Video has become ubiquitous on the Internet, broadcasting channels, as well as that captured by personal devices. This has encouraged the development of advanced techniques to analyze the semantic video content for a wide variety of applications, such as video representation learning [CVPR 2017], video highlight detection [CVPR 2016], video summarization, object detection, action recognition [CVPR 2016, ICMR 2016], semantic segmentation, and so on.
The emergence of wearable devices such as portable cameras and smart glasses makes it possible to record life logging first-person videos. Browsing such long unstructured videos is time-consuming and tedious. We study the discovery of moments of user’s major or special interest (i.e., highlights) in a video, for generating the summarization of first-person videos. Specifically, we propose a novel pairwise deep ranking model that employs deep learning techniques to learn the relationship between highlight and non-highlight video segments. A two-stream network structure by representing video segments from complementary information on appearance of video frames and temporal dynamics across frames is developed for video highlight detection. Given a long personal video, equipped with the highlight detection model, a highlight score is assigned to each segment. The obtained highlight segments are applied for summarization in two ways: video timelapse and video skimming.
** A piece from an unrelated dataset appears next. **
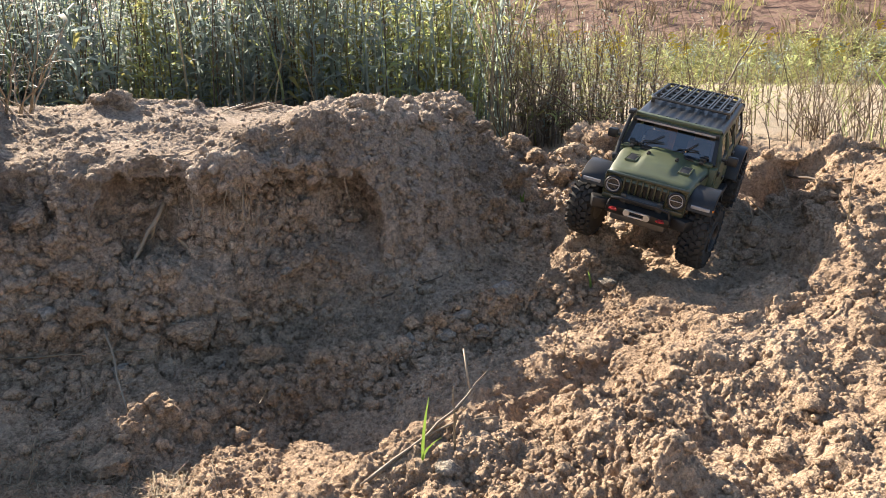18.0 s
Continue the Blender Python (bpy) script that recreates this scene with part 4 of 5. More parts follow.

The former plays the highlight (non-highlight) segments at low (high) speed rates, while the latter assembles the sequence of segments with the highest scores.
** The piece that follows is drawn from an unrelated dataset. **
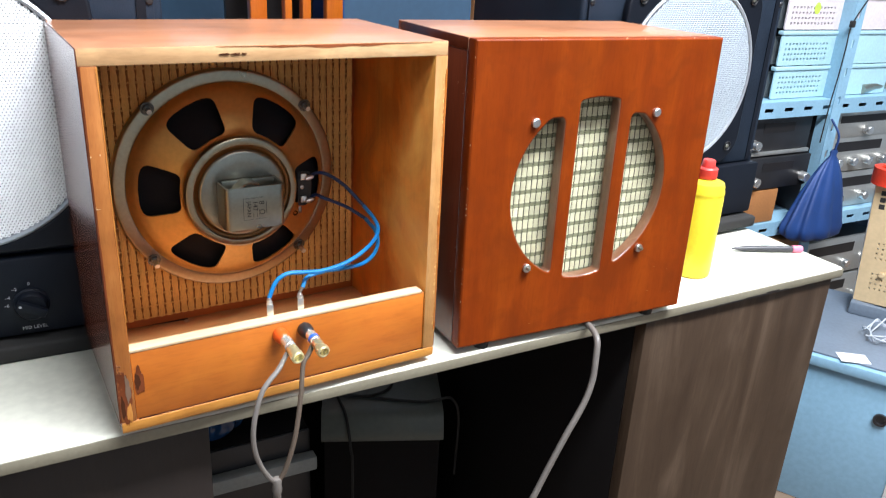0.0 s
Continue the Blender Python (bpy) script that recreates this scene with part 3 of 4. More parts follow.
for line in (W1, W2):
    line[:7] = [Vector(p) + SEAT * k for p, k in zip(line, (1, 1, 1, 0.8, 0.55, 0.3, 0.1))]
    w = part("wire", tube(line[4:] if line is W1 else line[4:-1], 0.0021, 10, 8), blue_wire, a, "bright blue insulated wire")
    if line is W2:
        # dark heat-shrink sleeve near the tag
        part("wire_end", tube(line[-3:], 0.0016, 10, 8), cable_copper, w, "dark sleeve on the end of the wire")
    # upper stretch of the same blue wire, its shade put into the colour
    part("wire_in_shade", tube(line[:5], 0.0019, 10, 8), shaded_wire, w, "stretch of the blue wire coloured darker for shade")
for x in (0.1371, 0.1665):
    lug = part("solder_tag", block(x - 0.0032, x + 0.0030, 0.0138, 0.0152, 0.0600, 0.0865, 0.0005), bolt_steel, a, "tinned tag joined to the wire")
    blob = bmesh.new()
    bmesh.ops.create_icosphere(blob, subdivisions=3, radius=0.0036, matrix=Matrix.Translation((x + 0.0006, 0.0178, 0.0862)) @ Matrix.Diagonal((0.8, 0.8, 1.5, 1)))
    for v in blob.verts:
        v.co += v.normal * 0.0009 * noise.noise(v.co * 420)
    part("solder_joint", blob, solder, lug, "lumpy bright solder")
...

Recognizing actions in videos is a challenging task as video is an information-intensive media with complex variations. Most existing methods have treated video as a at data sequence while ignoring the intrinsic hierarchical structure of the video content. In particular, an action may span different granularities in this hierarchy including, from small to large, a single frame, consecutive frames (motion), a short clip, and the entire video. We present a novel framework to boost action recognition by learning a deep spatio-temporal video representation at hierarchical multi-granularity.